Fabrice Schurmans
dans un quadrilatère d’immeubles de huit étages
14/4 – Facebook et Twitter carburent aux fausses nouvelles et aux cris d’orfraie. Un journaliste fameux le clame : « C’est dingue de plonger le monde dans une récession pour une pandémie qui a tué moins de 100.000 personnes ». Il faut arrêter le confinement pour des raisons économiques. L’heure est grave. Ni les marchandises ni l’argent ne circulent plus. Le système va s’effondrer, avec de nouvelles tragédies, de nouveaux morts à la clé. Relançons la machine ! Il serait plus juste de dire que le système capitaliste risque de basculer. Car il y a bien circulation, de biens essentiels, de personnes travaillant pour le bien-être collectif, de solidarités. Ça circule moins, mais ça circule mieux. Utopie. On découvre le goût des produits frais en circuit court, on privilégie ce qui est à portée de main. Plus de marchandises disponibles 24 h sur 24, sept jours sur sept. Plus d’avions transportant des fraises hors saison. En réalité ? Amazon et Alibaba tournent à plein régime. La marchandise n’a donc pas tout à fait quitté le centre de l’économie capitaliste au profit de l’humain. Les thuriféraires de l’ordre en vigueur ont, cependant, saisi l’existence d’une menace. Des révolutions commencent parfois sur de simples constatations. L’humain prévaut sur le matériel. Si le système vacille, même pendant quelques mois, il ne s’effondrera pas. À moins que nous ne prenions conscience que le travail d’une caissière, d’un éboueur, d’une infirmière possède une valeur sociale autrement supérieure à celle d’un consultant, d’un trader, d’un fiscaliste permettant à ses clients d’éluder l’impôt.
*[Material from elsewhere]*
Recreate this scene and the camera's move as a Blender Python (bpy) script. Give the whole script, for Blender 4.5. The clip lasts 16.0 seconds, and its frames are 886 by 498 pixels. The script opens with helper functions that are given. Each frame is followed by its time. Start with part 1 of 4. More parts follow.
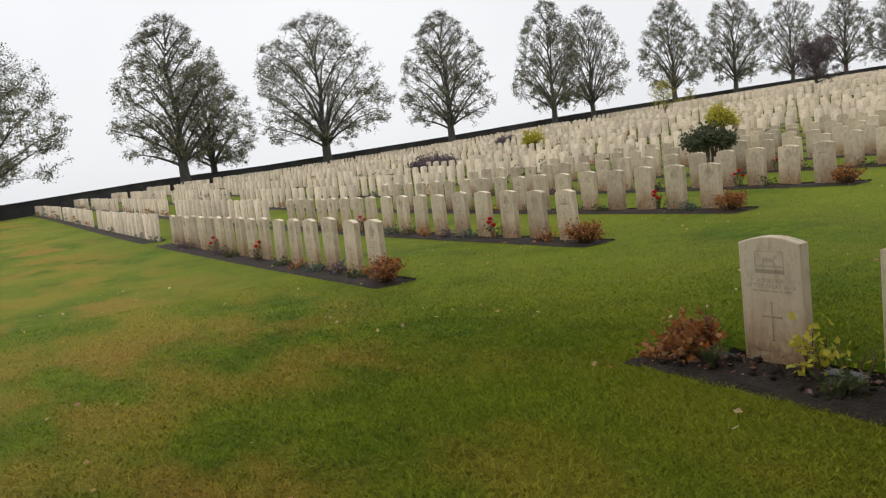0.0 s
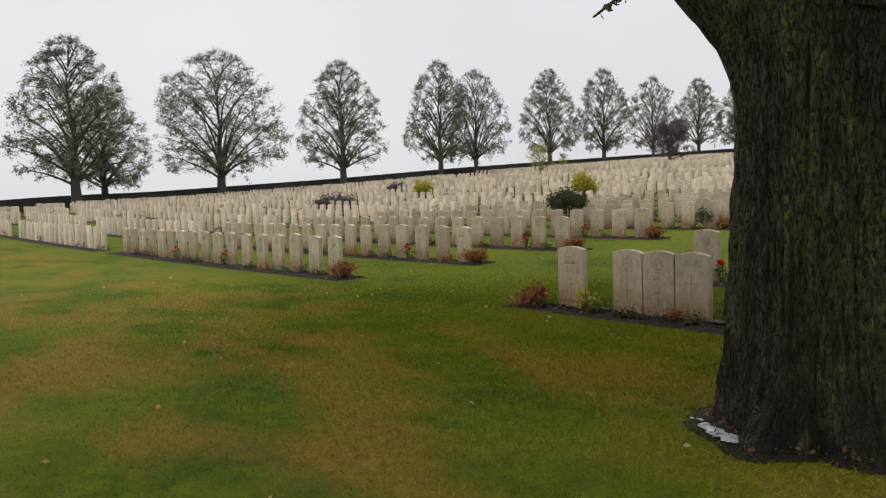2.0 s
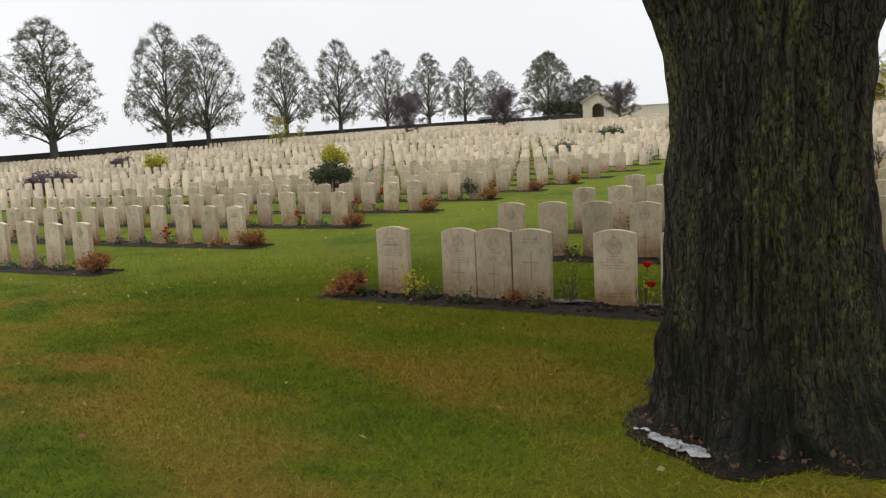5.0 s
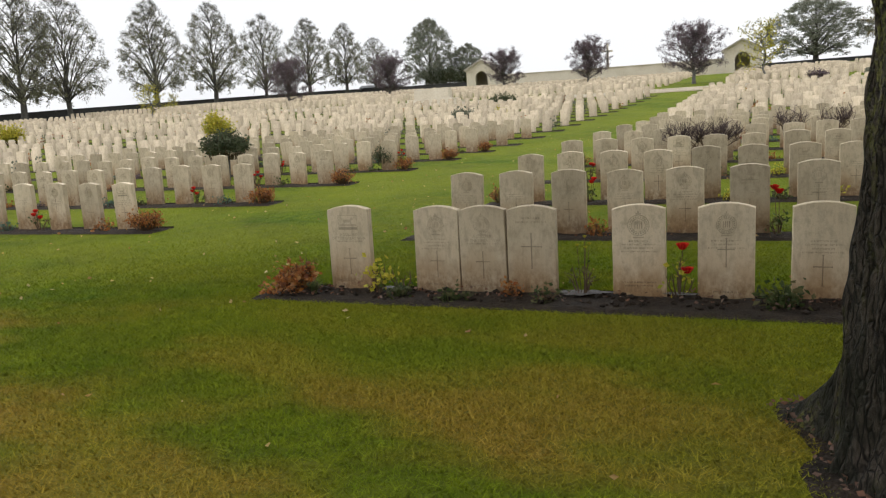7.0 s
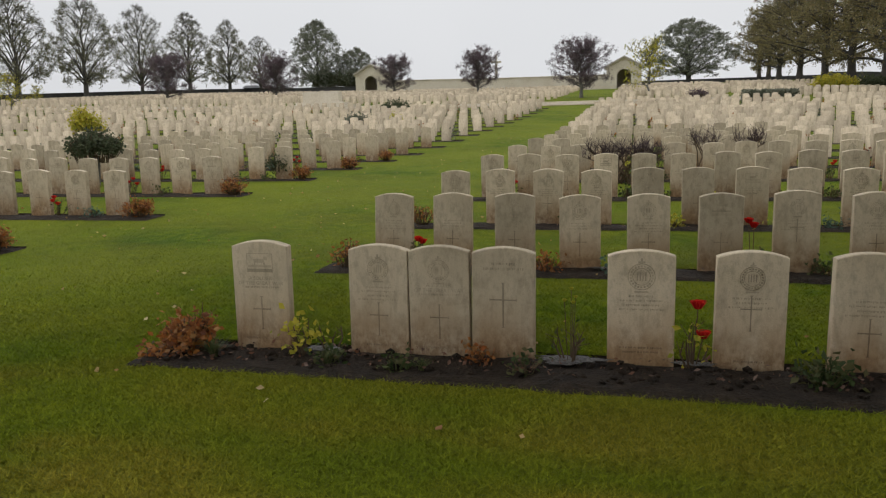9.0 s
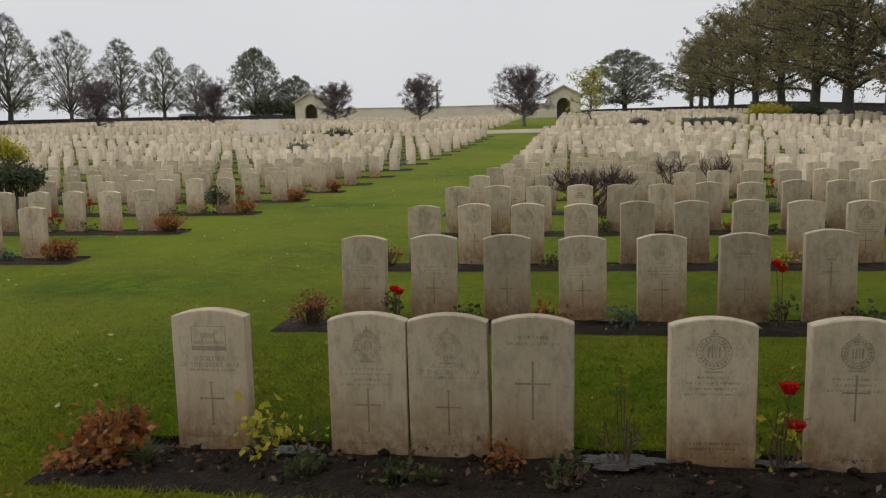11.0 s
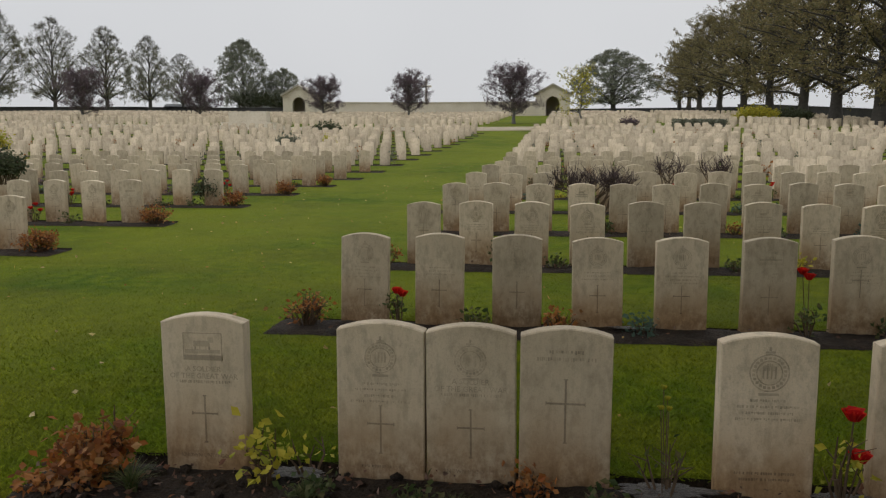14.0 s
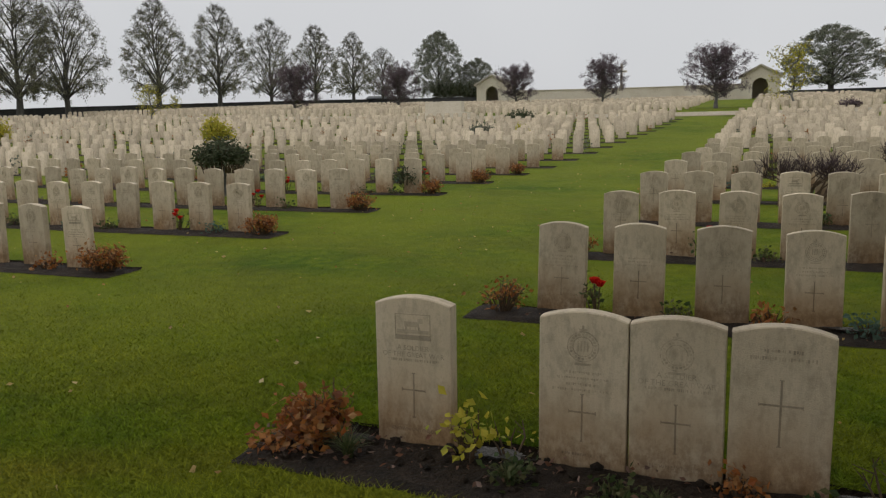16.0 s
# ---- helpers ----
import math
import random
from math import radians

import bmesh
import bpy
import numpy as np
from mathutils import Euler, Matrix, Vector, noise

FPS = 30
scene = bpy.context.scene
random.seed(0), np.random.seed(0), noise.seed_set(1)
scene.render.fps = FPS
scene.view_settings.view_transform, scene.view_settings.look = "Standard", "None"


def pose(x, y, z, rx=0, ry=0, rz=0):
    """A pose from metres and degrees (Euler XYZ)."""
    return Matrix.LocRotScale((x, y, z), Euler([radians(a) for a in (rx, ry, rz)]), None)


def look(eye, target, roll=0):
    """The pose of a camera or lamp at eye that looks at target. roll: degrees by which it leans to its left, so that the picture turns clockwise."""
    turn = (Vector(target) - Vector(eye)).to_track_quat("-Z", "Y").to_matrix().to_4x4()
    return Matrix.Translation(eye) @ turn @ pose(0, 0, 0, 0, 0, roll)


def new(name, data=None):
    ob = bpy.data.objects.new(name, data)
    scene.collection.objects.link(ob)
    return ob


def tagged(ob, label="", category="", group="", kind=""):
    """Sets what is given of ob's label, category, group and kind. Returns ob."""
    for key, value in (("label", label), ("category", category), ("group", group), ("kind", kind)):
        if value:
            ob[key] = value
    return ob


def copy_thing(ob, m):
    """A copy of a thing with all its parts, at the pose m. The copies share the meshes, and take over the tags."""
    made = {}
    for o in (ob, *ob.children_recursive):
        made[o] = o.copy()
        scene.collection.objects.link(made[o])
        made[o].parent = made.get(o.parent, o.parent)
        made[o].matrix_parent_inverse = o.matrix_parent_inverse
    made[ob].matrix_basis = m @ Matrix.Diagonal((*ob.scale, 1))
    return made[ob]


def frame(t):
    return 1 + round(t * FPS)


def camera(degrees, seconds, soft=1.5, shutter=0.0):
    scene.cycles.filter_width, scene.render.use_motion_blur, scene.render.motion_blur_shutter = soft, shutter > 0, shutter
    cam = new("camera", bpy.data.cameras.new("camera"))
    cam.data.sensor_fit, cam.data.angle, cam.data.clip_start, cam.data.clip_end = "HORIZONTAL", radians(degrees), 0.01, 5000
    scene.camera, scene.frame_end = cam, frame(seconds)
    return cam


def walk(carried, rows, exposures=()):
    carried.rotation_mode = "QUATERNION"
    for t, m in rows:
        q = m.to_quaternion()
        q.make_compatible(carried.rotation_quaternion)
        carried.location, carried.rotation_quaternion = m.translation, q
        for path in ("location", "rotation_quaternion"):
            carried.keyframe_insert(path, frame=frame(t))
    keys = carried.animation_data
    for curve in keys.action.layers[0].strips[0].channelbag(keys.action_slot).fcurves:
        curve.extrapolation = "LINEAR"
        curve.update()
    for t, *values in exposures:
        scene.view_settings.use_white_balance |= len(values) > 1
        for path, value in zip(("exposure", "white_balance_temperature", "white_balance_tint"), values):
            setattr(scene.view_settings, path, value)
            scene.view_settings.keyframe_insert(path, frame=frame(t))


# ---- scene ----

# ---------------------------------------------------------------- camera
cam = camera(60.0, 16.0, soft=1.25)
PATH = [
    (0, look((2.800, -3.580, 1.380), (-0.613, -1.541, 0.938), -6.58)),
    (0.5, look((3.800, -4.750, 1.380), (0.664, -2.298, 0.991), -4.50)),
    (1, look((4.830, -5.830, 1.380), (1.762, -3.284, 1.062), -3.12)),
    (1.5, look((5.360, -6.270, 1.380), (2.286, -3.727, 1.092), -2.85)),
    (2, look((5.959, -6.809, 1.377), (2.915, -4.226, 1.120), -1.93)),
    (2.5, look((5.900, -6.801, 1.352), (3.061, -3.996, 1.083), -1.99)),
    (3, look((5.796, -6.753, 1.357), (3.225, -3.702, 1.073), -1.94)),
    (3.5, look((5.617, -6.771, 1.386), (3.327, -3.506, 1.073), -1.76)),
    (6, look((3.884, -6.192, 1.440), (2.155, -2.630, 0.874), -3.46)),
    (6.5, look((3.562, -5.919, 1.407), (2.080, -2.257, 0.777), -3.39)),
    (7, look((3.235, -5.614, 1.410), (1.790, -1.939, 0.770), -3.32)),
    (7.5, look((2.987, -5.313, 1.415), (1.942, -1.510, 0.748), -2.98)),
    (8, look((2.827, -4.936, 1.447), (1.907, -1.106, 0.752), -1.82)),
    (8.5, look((2.620, -4.707, 1.441), (1.711, -0.875, 0.740), -1.15)),
    (9, look((2.393, -4.440, 1.489), (1.523, -0.588, 0.854), -1.26)),
    (9.5, look((2.271, -4.083, 1.502), (1.428, -0.200, 1.038), -1.49)),
    (10, look((2.138, -3.823, 1.502), (1.411, 0.080, 1.017), -1.84)),
    (12.5, look((1.611, -3.139, 1.549), (1.102, 0.796, 1.041), -1.04)),
    (13, look((1.622, -3.119, 1.524), (1.102, 0.813, 1.005), -0.91)),
    (13.5, look((1.631, -3.103, 1.503), (1.121, 0.831, 0.994), -0.31)),
    (14, look((1.630, -3.094, 1.500), (1.139, 0.841, 0.981), -0.19)),
    (14.5, look((1.624, -3.104, 1.503), (1.068, 0.820, 0.962), -0.21)),
    (15, look((1.612, -3.124, 1.508), (0.661, 0.723, 0.960), -0.20)),
    (15.5, look((1.592, -3.133, 1.505), (0.411, 0.649, 0.957), -0.12)),
    (16, look((1.574, -3.153, 1.508), (0.137, 0.537, 0.937), -0.88)),
]
walk(cam, PATH, exposures=[(0.0, 0.27), (0.6, 0.16), (1.5, 0.06), (3.5, 0.12), (5.8, 0.46), (6.1, 0.52), (6.5, 0.66), (7.2, 0.42), (8.0, 0.34), (8.6, 0.16), (9.0, 0.05), (9.5, -0.27), (9.9, -0.1), (10.2, -0.08), (12.5, -0.06), (14.0, -0.15), (14.8, -0.14), (16.0, -0.19)])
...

Le marché valorise (je ne suis pas assez optimiste pour risquer l’imparfait) des boulots inutiles, mais hautement lucratifs alors qu’il méprise symboliquement des emplois mal rémunérés, mais à haute valeur sociale. Dans le fond, si la situation ne peut plus durer, n’est-ce pas parce qu’elle expose l’inanité du système capitaliste de production et d’échange ? Que nous puissions vivre simplement, en voyageant moins, en consommant mieux, que nous refusions la compétition, les délocalisations, les fraises en hiver, les dividendes, la santé privatisée, cela effraie les cartels… C’est pour cela qu’ils répondront avec l’arsenal habituel : austérité, réformes structurelles, réduction des droits sociaux.